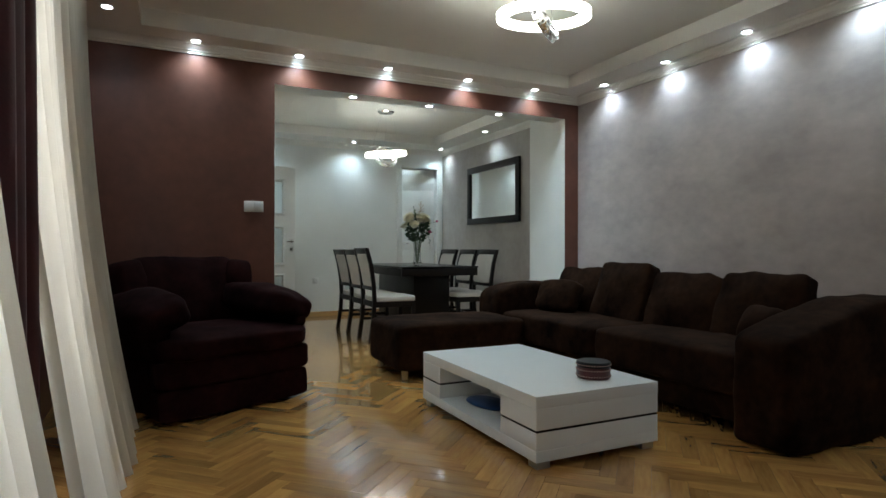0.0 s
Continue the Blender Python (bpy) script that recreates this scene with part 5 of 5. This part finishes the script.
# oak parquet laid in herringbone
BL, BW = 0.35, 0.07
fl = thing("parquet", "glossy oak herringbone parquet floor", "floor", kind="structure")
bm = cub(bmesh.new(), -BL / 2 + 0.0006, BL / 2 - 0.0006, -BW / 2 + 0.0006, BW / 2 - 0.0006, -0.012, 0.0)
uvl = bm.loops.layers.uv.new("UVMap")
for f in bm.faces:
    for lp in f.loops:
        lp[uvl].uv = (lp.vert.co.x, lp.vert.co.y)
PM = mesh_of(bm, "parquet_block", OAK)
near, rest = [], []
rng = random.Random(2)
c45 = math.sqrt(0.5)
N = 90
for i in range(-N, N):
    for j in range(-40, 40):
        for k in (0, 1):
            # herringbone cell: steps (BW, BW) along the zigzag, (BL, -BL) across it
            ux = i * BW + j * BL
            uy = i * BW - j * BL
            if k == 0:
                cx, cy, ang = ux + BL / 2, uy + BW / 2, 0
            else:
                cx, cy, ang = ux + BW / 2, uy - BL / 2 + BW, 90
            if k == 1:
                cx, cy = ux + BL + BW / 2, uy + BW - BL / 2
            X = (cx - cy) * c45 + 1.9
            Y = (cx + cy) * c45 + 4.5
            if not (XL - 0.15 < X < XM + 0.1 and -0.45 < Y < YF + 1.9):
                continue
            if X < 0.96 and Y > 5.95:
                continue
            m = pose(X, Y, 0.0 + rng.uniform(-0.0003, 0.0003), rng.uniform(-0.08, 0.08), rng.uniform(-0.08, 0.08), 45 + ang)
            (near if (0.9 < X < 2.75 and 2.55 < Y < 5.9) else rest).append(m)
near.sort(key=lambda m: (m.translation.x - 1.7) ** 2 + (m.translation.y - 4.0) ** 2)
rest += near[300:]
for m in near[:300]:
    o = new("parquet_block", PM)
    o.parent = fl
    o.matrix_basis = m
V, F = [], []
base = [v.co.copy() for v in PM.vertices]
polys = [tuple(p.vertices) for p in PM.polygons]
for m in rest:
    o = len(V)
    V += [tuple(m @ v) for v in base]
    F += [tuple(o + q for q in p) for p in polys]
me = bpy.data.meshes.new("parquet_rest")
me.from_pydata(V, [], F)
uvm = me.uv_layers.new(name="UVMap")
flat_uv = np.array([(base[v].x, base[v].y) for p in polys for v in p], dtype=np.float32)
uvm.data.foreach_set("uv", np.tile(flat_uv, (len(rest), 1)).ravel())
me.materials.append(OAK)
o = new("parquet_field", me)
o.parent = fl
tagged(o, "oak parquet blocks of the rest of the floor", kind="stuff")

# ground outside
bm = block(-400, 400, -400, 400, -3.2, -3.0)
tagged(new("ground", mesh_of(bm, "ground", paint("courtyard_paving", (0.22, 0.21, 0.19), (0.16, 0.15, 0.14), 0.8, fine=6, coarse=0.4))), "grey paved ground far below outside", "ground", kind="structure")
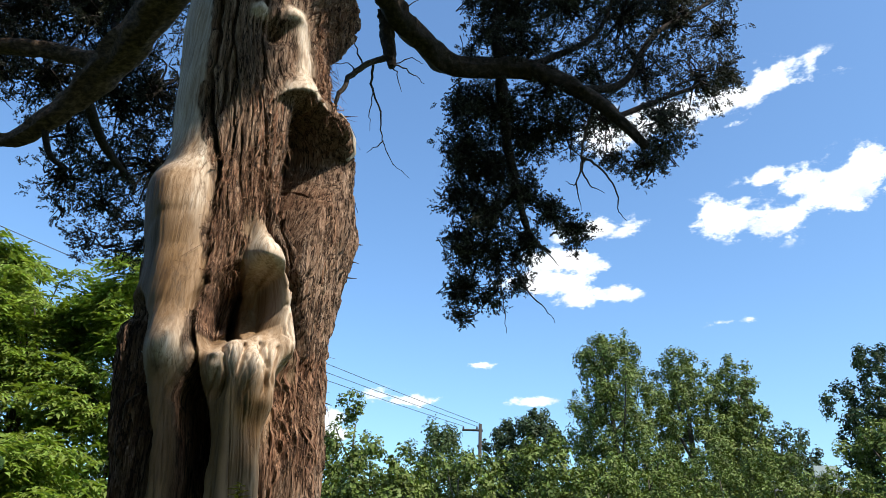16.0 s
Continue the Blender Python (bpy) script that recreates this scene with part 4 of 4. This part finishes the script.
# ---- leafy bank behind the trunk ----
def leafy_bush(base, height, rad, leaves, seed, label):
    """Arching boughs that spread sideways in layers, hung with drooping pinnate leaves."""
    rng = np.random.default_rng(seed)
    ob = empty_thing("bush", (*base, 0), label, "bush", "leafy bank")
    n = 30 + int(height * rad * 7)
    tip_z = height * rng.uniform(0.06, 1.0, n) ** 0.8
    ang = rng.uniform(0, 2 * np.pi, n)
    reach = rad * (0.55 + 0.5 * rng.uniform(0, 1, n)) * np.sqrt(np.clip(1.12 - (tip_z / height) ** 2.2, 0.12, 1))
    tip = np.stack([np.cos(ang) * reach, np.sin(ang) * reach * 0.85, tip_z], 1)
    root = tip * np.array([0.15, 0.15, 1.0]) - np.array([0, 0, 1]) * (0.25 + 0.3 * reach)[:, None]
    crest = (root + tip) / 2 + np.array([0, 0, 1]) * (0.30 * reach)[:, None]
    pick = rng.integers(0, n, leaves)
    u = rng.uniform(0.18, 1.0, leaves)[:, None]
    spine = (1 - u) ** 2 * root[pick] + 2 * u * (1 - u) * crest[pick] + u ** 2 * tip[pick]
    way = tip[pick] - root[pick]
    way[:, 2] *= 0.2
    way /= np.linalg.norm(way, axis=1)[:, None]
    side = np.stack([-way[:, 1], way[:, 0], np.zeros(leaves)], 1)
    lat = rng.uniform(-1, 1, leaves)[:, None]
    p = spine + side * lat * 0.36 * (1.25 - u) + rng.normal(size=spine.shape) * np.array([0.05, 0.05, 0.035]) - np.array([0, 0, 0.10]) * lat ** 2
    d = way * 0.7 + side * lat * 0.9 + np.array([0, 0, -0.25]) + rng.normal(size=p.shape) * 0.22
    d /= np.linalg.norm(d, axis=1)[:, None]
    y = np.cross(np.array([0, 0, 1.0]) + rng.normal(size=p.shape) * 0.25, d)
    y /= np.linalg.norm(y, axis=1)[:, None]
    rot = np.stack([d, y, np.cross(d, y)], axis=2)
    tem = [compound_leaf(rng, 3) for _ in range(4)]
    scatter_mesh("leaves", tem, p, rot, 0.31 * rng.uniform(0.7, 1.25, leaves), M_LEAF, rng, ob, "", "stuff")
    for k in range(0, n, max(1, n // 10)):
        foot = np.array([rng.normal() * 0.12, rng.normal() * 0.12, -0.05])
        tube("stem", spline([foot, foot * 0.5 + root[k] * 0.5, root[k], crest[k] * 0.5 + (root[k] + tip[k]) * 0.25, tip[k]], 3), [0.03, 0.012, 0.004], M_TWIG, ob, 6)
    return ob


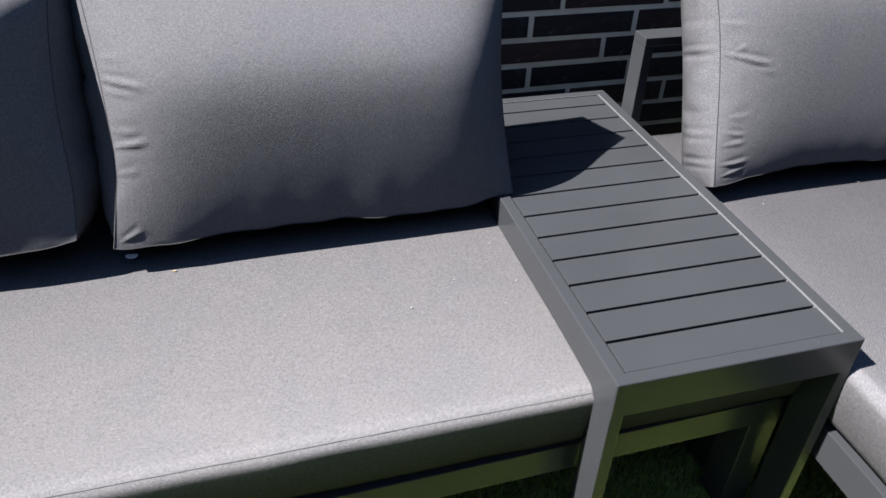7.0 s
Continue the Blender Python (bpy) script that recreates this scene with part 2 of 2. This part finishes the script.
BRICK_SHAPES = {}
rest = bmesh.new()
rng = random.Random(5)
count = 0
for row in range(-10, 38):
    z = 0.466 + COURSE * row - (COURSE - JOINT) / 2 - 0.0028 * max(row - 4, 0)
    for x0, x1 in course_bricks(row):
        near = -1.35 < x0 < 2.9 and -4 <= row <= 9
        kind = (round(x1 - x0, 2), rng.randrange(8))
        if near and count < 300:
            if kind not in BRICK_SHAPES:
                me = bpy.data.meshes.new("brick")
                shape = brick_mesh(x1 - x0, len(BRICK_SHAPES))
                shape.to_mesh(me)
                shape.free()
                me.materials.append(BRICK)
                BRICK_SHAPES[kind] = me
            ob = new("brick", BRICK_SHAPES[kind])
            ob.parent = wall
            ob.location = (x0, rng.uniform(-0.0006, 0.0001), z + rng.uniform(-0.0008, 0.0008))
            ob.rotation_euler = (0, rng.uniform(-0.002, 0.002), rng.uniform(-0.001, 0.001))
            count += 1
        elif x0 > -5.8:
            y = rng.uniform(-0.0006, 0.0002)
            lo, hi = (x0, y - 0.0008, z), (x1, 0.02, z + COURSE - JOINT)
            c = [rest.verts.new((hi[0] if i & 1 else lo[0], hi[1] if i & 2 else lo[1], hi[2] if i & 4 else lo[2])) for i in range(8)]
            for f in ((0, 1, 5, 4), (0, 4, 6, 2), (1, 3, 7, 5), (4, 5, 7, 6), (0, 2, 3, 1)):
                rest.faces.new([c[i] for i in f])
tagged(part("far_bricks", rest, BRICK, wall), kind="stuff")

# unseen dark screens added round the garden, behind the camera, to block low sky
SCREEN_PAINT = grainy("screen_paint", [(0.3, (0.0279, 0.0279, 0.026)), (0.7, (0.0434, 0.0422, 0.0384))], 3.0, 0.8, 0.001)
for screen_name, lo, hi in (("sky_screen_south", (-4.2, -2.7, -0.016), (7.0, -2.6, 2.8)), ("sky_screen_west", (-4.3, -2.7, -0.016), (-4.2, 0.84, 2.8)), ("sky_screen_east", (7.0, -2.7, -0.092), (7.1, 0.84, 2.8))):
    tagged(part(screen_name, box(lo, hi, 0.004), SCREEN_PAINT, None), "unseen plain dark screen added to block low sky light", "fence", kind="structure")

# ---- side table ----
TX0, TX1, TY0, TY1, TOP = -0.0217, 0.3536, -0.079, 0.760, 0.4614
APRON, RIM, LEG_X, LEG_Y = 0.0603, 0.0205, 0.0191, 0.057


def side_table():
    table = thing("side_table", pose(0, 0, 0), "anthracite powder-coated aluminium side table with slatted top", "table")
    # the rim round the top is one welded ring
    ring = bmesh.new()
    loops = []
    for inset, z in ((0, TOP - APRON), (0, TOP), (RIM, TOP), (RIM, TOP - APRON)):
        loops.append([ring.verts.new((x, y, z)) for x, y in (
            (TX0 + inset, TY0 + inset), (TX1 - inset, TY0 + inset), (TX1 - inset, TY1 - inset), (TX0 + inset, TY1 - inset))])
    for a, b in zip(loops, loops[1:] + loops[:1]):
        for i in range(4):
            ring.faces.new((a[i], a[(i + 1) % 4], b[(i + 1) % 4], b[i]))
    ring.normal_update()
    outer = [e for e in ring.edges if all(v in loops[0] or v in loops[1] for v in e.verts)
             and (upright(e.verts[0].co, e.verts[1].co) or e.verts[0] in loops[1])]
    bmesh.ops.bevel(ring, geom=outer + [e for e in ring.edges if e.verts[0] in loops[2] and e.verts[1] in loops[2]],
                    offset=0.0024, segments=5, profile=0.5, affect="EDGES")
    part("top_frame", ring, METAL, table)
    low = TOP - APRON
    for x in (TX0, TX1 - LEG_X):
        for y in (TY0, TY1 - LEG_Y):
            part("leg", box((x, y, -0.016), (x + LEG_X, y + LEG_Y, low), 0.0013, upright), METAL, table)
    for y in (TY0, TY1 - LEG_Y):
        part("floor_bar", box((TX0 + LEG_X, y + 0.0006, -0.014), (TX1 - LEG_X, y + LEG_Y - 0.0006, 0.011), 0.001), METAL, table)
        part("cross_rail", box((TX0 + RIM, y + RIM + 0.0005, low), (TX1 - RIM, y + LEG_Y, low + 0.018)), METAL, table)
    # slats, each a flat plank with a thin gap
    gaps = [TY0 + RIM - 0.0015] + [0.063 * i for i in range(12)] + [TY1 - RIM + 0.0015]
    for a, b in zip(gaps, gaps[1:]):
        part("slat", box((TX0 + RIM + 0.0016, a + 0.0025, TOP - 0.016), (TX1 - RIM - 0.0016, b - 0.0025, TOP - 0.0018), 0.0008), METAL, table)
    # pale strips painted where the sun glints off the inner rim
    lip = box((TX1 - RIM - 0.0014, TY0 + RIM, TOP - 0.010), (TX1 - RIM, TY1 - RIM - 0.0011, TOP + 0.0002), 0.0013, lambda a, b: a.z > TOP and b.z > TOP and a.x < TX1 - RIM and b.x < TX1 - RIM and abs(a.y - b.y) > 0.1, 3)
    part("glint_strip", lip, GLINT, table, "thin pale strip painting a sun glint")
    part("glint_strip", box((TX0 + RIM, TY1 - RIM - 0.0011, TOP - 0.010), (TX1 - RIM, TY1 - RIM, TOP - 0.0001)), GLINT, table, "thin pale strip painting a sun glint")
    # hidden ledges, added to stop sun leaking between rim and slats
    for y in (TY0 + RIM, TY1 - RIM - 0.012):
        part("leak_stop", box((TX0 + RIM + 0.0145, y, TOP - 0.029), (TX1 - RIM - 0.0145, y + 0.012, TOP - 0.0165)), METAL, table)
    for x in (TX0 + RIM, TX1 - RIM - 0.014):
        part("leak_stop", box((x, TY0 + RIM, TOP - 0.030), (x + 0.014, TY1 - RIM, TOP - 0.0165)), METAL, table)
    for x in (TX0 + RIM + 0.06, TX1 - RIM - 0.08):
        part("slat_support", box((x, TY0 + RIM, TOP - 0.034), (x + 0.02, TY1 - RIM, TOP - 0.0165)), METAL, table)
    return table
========
EXERCISE INSTRUCTIONS: Track down every line holding the string "This" and copy it.

THE ANSWER:
Continue the Blender Python (bpy) script that recreates this scene with part 5 of 5. This part finishes the script.
Continue the Blender Python (bpy) script that recreates this scene with part 4 of 4. This part finishes the script.
Continue the Blender Python (bpy) script that recreates this scene with part 2 of 2. This part finishes the script.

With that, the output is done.